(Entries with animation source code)
** BEGIN **
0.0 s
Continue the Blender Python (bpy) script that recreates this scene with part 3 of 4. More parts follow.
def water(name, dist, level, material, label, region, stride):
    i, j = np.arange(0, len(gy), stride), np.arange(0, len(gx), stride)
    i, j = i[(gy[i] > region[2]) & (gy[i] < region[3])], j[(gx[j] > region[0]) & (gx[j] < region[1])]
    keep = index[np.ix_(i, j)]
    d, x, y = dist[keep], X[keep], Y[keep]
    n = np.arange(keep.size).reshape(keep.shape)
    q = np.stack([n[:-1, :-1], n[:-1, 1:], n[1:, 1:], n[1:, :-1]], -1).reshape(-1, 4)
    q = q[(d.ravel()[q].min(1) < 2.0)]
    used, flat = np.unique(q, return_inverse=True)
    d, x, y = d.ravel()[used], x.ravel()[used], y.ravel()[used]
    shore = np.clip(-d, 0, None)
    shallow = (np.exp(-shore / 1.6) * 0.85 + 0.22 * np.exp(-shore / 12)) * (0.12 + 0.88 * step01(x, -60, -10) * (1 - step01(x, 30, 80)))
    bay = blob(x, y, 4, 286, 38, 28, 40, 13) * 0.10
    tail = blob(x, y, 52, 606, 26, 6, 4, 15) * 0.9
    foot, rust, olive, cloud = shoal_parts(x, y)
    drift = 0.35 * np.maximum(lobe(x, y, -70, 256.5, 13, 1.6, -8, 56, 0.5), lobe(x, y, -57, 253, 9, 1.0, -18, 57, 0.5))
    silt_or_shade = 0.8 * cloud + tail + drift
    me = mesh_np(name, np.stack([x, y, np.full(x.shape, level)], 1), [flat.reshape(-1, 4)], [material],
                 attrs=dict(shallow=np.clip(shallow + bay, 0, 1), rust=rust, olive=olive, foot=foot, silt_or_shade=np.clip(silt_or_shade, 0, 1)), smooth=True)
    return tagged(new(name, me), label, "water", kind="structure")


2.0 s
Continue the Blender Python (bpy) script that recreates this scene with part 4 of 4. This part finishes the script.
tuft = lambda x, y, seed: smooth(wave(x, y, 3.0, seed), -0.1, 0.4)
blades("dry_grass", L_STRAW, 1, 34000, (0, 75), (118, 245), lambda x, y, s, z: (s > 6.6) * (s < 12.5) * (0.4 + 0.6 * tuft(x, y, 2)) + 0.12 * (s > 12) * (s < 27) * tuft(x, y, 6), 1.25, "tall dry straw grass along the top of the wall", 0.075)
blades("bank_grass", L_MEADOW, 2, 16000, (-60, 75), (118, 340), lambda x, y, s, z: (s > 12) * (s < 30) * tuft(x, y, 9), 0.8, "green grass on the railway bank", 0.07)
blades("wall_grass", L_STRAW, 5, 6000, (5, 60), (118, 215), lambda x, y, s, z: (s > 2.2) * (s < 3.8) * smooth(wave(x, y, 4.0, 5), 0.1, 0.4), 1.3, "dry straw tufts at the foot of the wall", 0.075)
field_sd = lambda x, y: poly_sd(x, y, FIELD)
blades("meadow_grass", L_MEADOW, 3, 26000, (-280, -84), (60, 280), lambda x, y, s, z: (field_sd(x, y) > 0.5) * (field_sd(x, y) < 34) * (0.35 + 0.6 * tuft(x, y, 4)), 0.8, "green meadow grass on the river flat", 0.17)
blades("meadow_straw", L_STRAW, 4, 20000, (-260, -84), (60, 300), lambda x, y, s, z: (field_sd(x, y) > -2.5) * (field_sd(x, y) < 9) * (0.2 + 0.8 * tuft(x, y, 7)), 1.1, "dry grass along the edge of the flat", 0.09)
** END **
▸ WHAT TO PRODUCE
Transcribe the material above word for word.

▸ WRITTEN RESPONSE
0.0 s
Continue the Blender Python (bpy) script that recreates this scene with part 3 of 4. More parts follow.
def water(name, dist, level, material, label, region, stride):
    i, j = np.arange(0, len(gy), stride), np.arange(0, len(gx), stride)
    i, j = i[(gy[i] > region[2]) & (gy[i] < region[3])], j[(gx[j] > region[0]) & (gx[j] < region[1])]
    keep = index[np.ix_(i, j)]
    d, x, y = dist[keep], X[keep], Y[keep]
    n = np.arange(keep.size).reshape(keep.shape)
    q = np.stack([n[:-1, :-1], n[:-1, 1:], n[1:, 1:], n[1:, :-1]], -1).reshape(-1, 4)
    q = q[(d.ravel()[q].min(1) < 2.0)]
    used, flat = np.unique(q, return_inverse=True)
    d, x, y = d.ravel()[used], x.ravel()[used], y.ravel()[used]
    shore = np.clip(-d, 0, None)
    shallow = (np.exp(-shore / 1.6) * 0.85 + 0.22 * np.exp(-shore / 12)) * (0.12 + 0.88 * step01(x, -60, -10) * (1 - step01(x, 30, 80)))
    bay = blob(x, y, 4, 286, 38, 28, 40, 13) * 0.10
    tail = blob(x, y, 52, 606, 26, 6, 4, 15) * 0.9
    foot, rust, olive, cloud = shoal_parts(x, y)
    drift = 0.35 * np.maximum(lobe(x, y, -70, 256.5, 13, 1.6, -8, 56, 0.5), lobe(x, y, -57, 253, 9, 1.0, -18, 57, 0.5))
    silt_or_shade = 0.8 * cloud + tail + drift
    me = mesh_np(name, np.stack([x, y, np.full(x.shape, level)], 1), [flat.reshape(-1, 4)], [material],
                 attrs=dict(shallow=np.clip(shallow + bay, 0, 1), rust=rust, olive=olive, foot=foot, silt_or_shade=np.clip(silt_or_shade, 0, 1)), smooth=True)
    return tagged(new(name, me), label, "water", kind="structure")


2.0 s
Continue the Blender Python (bpy) script that recreates this scene with part 4 of 4. This part finishes the script.
tuft = lambda x, y, seed: smooth(wave(x, y, 3.0, seed), -0.1, 0.4)
blades("dry_grass", L_STRAW, 1, 34000, (0, 75), (118, 245), lambda x, y, s, z: (s > 6.6) * (s < 12.5) * (0.4 + 0.6 * tuft(x, y, 2)) + 0.12 * (s > 12) * (s < 27) * tuft(x, y, 6), 1.25, "tall dry straw grass along the top of the wall", 0.075)
blades("bank_grass", L_MEADOW, 2, 16000, (-60, 75), (118, 340), lambda x, y, s, z: (s > 12) * (s < 30) * tuft(x, y, 9), 0.8, "green grass on the railway bank", 0.07)
blades("wall_grass", L_STRAW, 5, 6000, (5, 60), (118, 215), lambda x, y, s, z: (s > 2.2) * (s < 3.8) * smooth(wave(x, y, 4.0, 5), 0.1, 0.4), 1.3, "dry straw tufts at the foot of the wall", 0.075)
field_sd = lambda x, y: poly_sd(x, y, FIELD)
blades("meadow_grass", L_MEADOW, 3, 26000, (-280, -84), (60, 280), lambda x, y, s, z: (field_sd(x, y) > 0.5) * (field_sd(x, y) < 34) * (0.35 + 0.6 * tuft(x, y, 4)), 0.8, "green meadow grass on the river flat", 0.17)
blades("meadow_straw", L_STRAW, 4, 20000, (-260, -84), (60, 300), lambda x, y, s, z: (field_sd(x, y) > -2.5) * (field_sd(x, y) < 9) * (0.2 + 0.8 * tuft(x, y, 7)), 1.1, "dry grass along the edge of the flat", 0.09)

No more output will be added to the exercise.